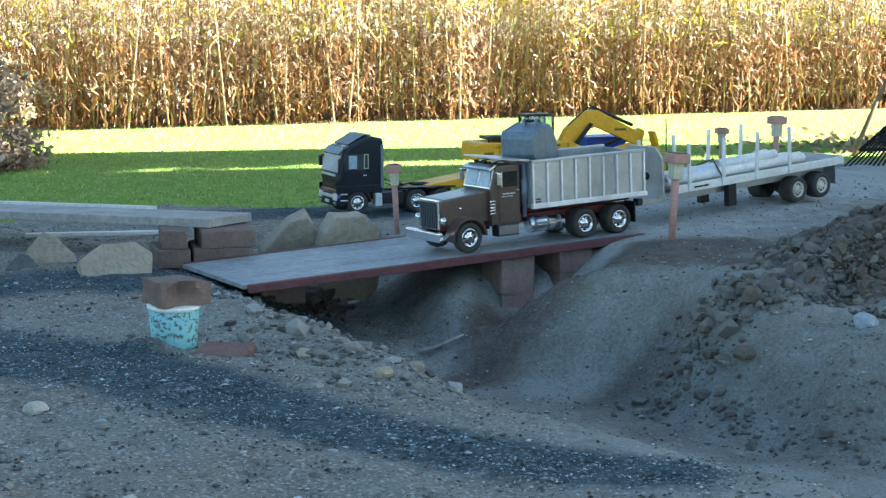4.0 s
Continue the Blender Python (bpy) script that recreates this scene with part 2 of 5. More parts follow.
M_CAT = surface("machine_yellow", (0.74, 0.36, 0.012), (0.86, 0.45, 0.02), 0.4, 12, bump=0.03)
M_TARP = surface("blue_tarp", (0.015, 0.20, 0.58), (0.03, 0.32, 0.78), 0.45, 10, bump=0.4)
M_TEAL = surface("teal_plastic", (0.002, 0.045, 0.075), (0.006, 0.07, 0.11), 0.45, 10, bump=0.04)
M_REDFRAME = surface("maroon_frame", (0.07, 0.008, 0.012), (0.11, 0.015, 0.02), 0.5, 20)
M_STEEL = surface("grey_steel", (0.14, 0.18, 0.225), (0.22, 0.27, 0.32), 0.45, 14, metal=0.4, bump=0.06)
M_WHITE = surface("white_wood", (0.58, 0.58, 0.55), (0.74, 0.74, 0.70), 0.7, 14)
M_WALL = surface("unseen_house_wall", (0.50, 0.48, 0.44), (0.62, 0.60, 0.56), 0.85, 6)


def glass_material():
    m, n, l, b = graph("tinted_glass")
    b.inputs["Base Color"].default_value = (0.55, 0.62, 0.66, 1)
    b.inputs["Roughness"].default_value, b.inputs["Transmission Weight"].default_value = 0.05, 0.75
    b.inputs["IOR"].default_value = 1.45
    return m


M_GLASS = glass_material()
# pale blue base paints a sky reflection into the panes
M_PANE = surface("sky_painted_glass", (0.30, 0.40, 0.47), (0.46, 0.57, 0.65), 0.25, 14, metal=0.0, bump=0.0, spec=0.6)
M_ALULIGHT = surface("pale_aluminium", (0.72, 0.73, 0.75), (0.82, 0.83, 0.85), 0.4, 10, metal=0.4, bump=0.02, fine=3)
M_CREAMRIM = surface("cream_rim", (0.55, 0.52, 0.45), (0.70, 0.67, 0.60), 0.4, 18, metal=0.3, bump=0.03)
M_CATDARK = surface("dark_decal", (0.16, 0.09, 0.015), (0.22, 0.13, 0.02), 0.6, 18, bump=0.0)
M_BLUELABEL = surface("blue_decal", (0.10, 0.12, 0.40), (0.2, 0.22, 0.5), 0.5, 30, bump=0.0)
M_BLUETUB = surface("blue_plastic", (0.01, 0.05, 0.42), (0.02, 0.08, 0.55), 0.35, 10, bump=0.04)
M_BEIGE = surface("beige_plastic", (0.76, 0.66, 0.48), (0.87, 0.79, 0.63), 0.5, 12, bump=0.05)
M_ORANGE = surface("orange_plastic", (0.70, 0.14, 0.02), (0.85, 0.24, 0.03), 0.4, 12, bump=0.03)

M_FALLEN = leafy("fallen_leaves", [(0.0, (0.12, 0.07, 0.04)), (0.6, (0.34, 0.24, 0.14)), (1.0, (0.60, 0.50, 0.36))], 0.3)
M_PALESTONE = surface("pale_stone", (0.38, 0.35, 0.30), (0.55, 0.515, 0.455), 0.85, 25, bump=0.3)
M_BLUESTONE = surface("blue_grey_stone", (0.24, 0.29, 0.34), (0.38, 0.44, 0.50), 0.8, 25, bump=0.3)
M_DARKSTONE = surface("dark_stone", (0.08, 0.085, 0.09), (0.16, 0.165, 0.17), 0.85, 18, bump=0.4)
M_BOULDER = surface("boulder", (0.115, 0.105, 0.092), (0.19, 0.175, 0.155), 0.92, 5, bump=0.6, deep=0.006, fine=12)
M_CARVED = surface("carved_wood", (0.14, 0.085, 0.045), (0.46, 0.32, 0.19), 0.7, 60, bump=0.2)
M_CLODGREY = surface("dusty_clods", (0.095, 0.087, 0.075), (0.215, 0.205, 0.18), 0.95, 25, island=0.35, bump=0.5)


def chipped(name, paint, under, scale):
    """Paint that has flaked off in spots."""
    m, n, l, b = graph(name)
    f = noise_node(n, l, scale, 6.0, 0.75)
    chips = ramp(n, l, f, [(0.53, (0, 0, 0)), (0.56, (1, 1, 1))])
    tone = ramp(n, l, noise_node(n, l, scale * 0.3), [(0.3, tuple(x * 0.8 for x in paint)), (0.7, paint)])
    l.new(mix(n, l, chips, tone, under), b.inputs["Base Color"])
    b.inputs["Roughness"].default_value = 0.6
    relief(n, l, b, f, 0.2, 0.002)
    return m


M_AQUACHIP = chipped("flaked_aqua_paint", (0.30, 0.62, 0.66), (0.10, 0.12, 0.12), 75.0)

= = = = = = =

Problem details: Retype precisely, and only, the span of lines that opens at the line containing "Continue the Blender" and closes at the line containing "0.56), 0.85, 6)", both inclusive.

Task output:
Continue the Blender Python (bpy) script that recreates this scene with part 2 of 5. More parts follow.
M_CAT = surface("machine_yellow", (0.74, 0.36, 0.012), (0.86, 0.45, 0.02), 0.4, 12, bump=0.03)
M_TARP = surface("blue_tarp", (0.015, 0.20, 0.58), (0.03, 0.32, 0.78), 0.45, 10, bump=0.4)
M_TEAL = surface("teal_plastic", (0.002, 0.045, 0.075), (0.006, 0.07, 0.11), 0.45, 10, bump=0.04)
M_REDFRAME = surface("maroon_frame", (0.07, 0.008, 0.012), (0.11, 0.015, 0.02), 0.5, 20)
M_STEEL = surface("grey_steel", (0.14, 0.18, 0.225), (0.22, 0.27, 0.32), 0.45, 14, metal=0.4, bump=0.06)
M_WHITE = surface("white_wood", (0.58, 0.58, 0.55), (0.74, 0.74, 0.70), 0.7, 14)
M_WALL = surface("unseen_house_wall", (0.50, 0.48, 0.44), (0.62, 0.60, 0.56), 0.85, 6)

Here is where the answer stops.